REVIEW: ‘The Adjustment Bureau’

Grade: C

In 1954 legendary science fiction writer Philip K. Dick released a 20-page short story titled “The Adjustment Team” wherein a group of omnipotent humans changes the natural process of humanity in order to alleviate Soviet-Western Bloc war tension. 67 years later first time director George Nolfi has attempted to turn Dick’s political and allegorical story into a feature length science fiction romance. Despite the additional length the result feels like a watered down version of the original thriller with much lower stakes and a much weaker allegory.

The Adjustment Bureau offers screenwriter George Nolfi his first opportunity behind the camera to direct his own fifth screenplay. Directors of Nolfi’s previous works include inventive action directors Paul Greengrass (The Bourne Ultimatum), Richard Donner (Lethal Weapon), and Steven Soderbergh (Traffic). Nolfi clearly took a few lessons from each of their books and gives, but ultimately comes up short as The Adjustment Bureau never quite achieves the high stakes of a Greengrass film, the ironic inventiveness of a Soderbergh film, nor the straightforward action of Donner. Ultimately it is a well-acted, attractive looking misfire and it’s lack of any sense of urgency will leave you looking for the films of the great aforementioned directors.

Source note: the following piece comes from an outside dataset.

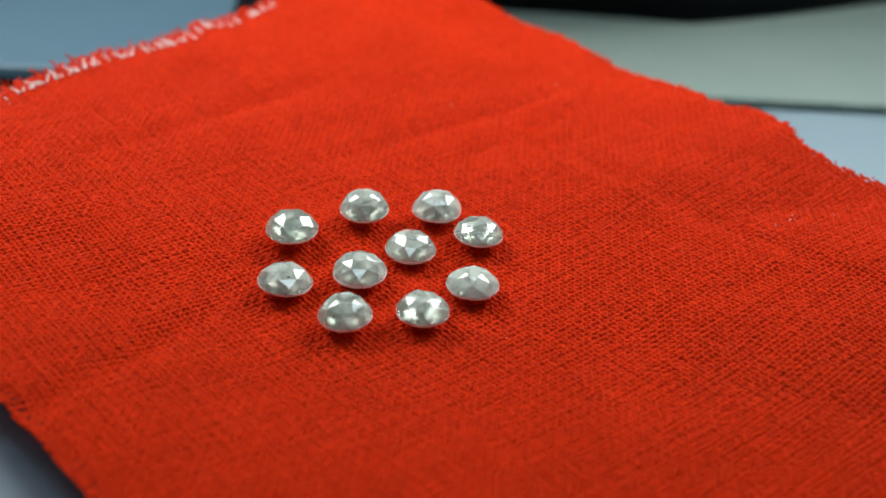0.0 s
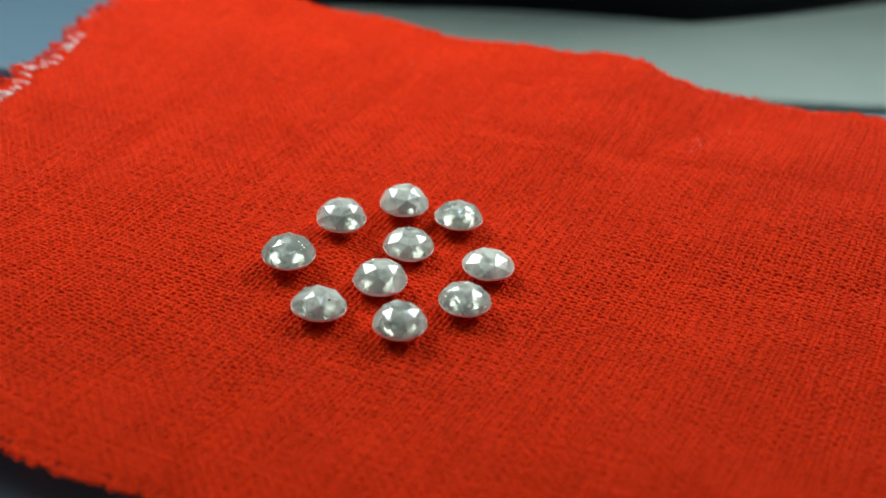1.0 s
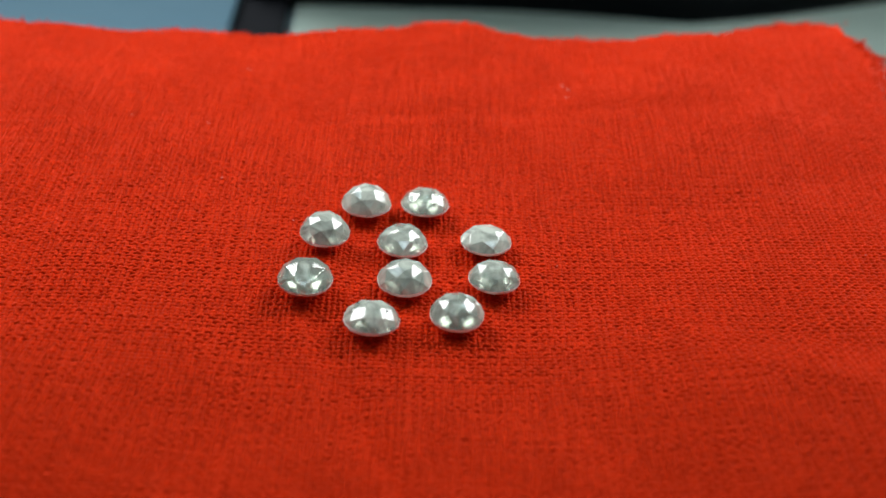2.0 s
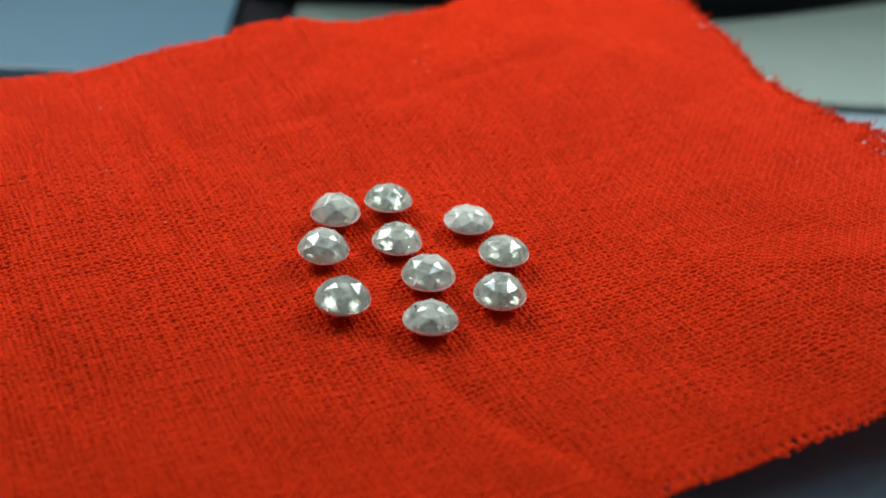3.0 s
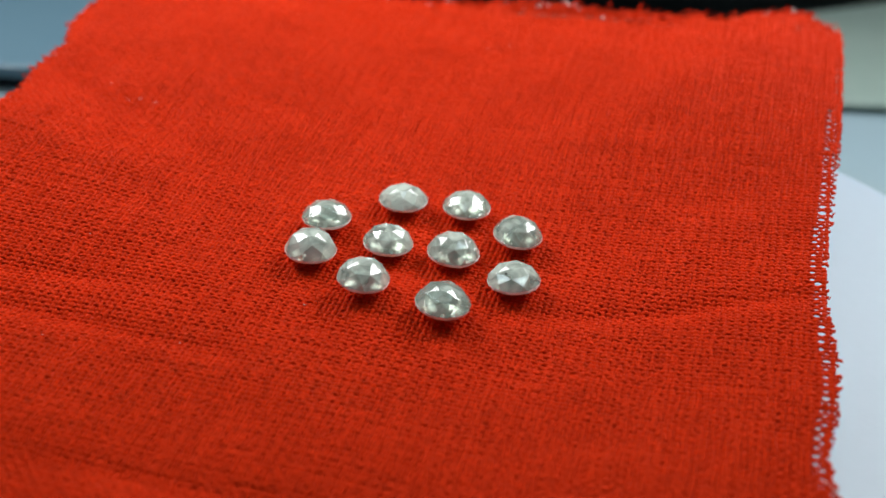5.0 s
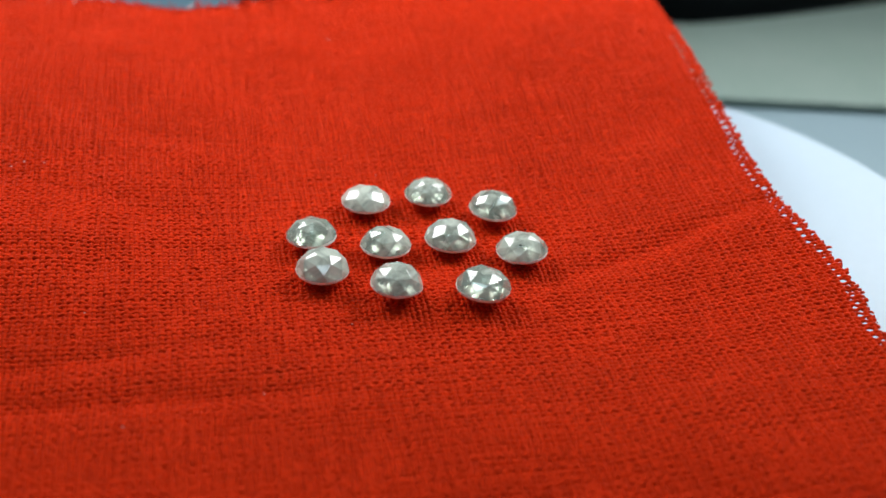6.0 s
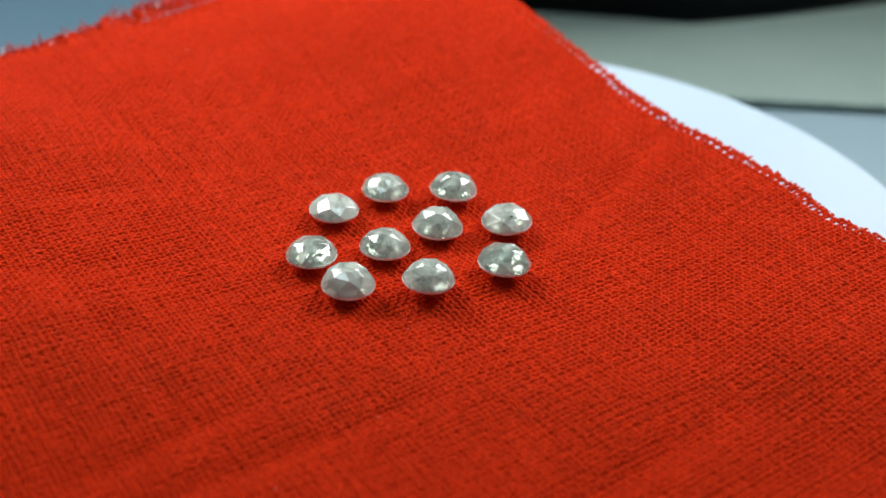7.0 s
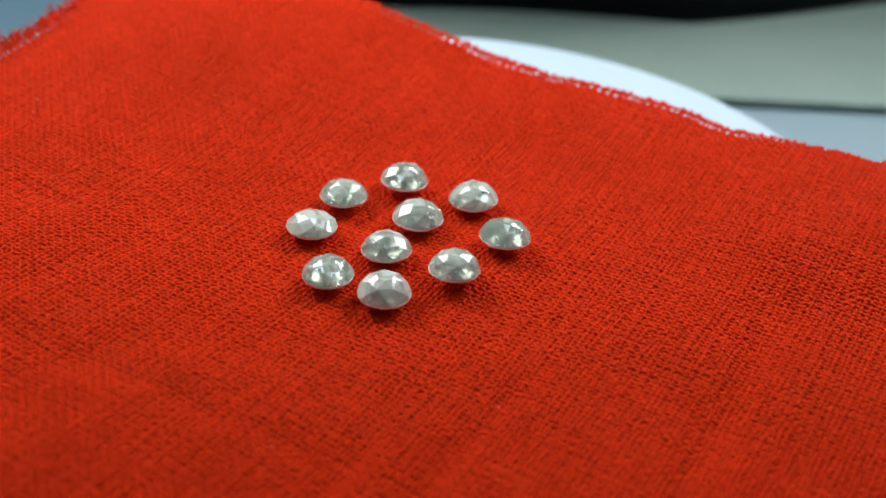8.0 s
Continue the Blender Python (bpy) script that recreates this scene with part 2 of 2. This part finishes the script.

The story follows up and coming Senate candidate David Norris (Matt Damon) who appears to be leading in the polls as the weeks approach the New York election until scandalous photos are released of him exposing his posterior, causing him to lose the election. While preparing his concession speech his path crosses with an attractive and charming wedding crasher (Emily Blunt) whose name he fails to obtain and is changed emotionally. Luckily fate, or some other force present within the film, brings them back together on a city bus where Elise gives David her number and a future rendezvous is planned. However, a time-stopping team of fedora wearing agents has been given orders to prevent their future romantic encounters and threatens David to stay away from Elise or else…

Therein lies the essential problem with The Adjustment Bureau – there is never a completion to the “or else” ellipsis. In other words, there is never an obvious or subtly implied reason for their separation. The strings are being pulled by a God character referred to in the film simply as “the chairman,” but there is never any motivation for the members of the adjustment bureau or the people they affect to listen to these instructions. The stakes are minor, causing the back and forth to become tedious.

The film is about the existence of free will and it attempts to ask whether there is actually any true choice in humanity. It is less subtly about love versus ambition and whether there can ever be true satisfaction in the lack of a romantic relationship. The film is formulated exactly like a romantic comedy except this time the outside force keeping the protagonists apart is a literal “force” with a clearly stated objective.

For a film about choice, The Adjustment Bureau is very predictable and even filmed as if Nolfi has no qualms about its obviousness. When we are introduced to a new setting the camera often gets there before the actors do and the audience watches as they walk into frame. The effect muddles the existence of an omnipresent God character as the audience seems privileged to just as much information about the characters and plot. We are not allowed to get caught up in the tension of the “choice” because the entire time the answer is so very obvious.

Despite the many flaws, the diverse cast present within the film is very nearly enough to redeem it. Matt Damon continues to be one of the hardest working actors in Hollywood, coming off three releases in 2010 for his first of four planned for 2011. He is not completely believable as a politician, but he continues to prove his ability to run with a purpose, as he did ever so nicely in the Bourne franchise. Emily Blunt makes for the perfect leading lady and is one of the best film ballerinas I’ve ever seen (including the entire cast of Black Swan). Aside from the leads the supporting powerhouse includes Mad Men’s John Slattery who delivers every line with hilarious biting sarcasm and Anthony Mackie who proves once again that he is deserving of far bigger film roles.

Bottom Line: The Adjustment Bureau ultimately fails because it raises questions that it is not prepared to answer and it fails to raise the stakes enough to make me even care.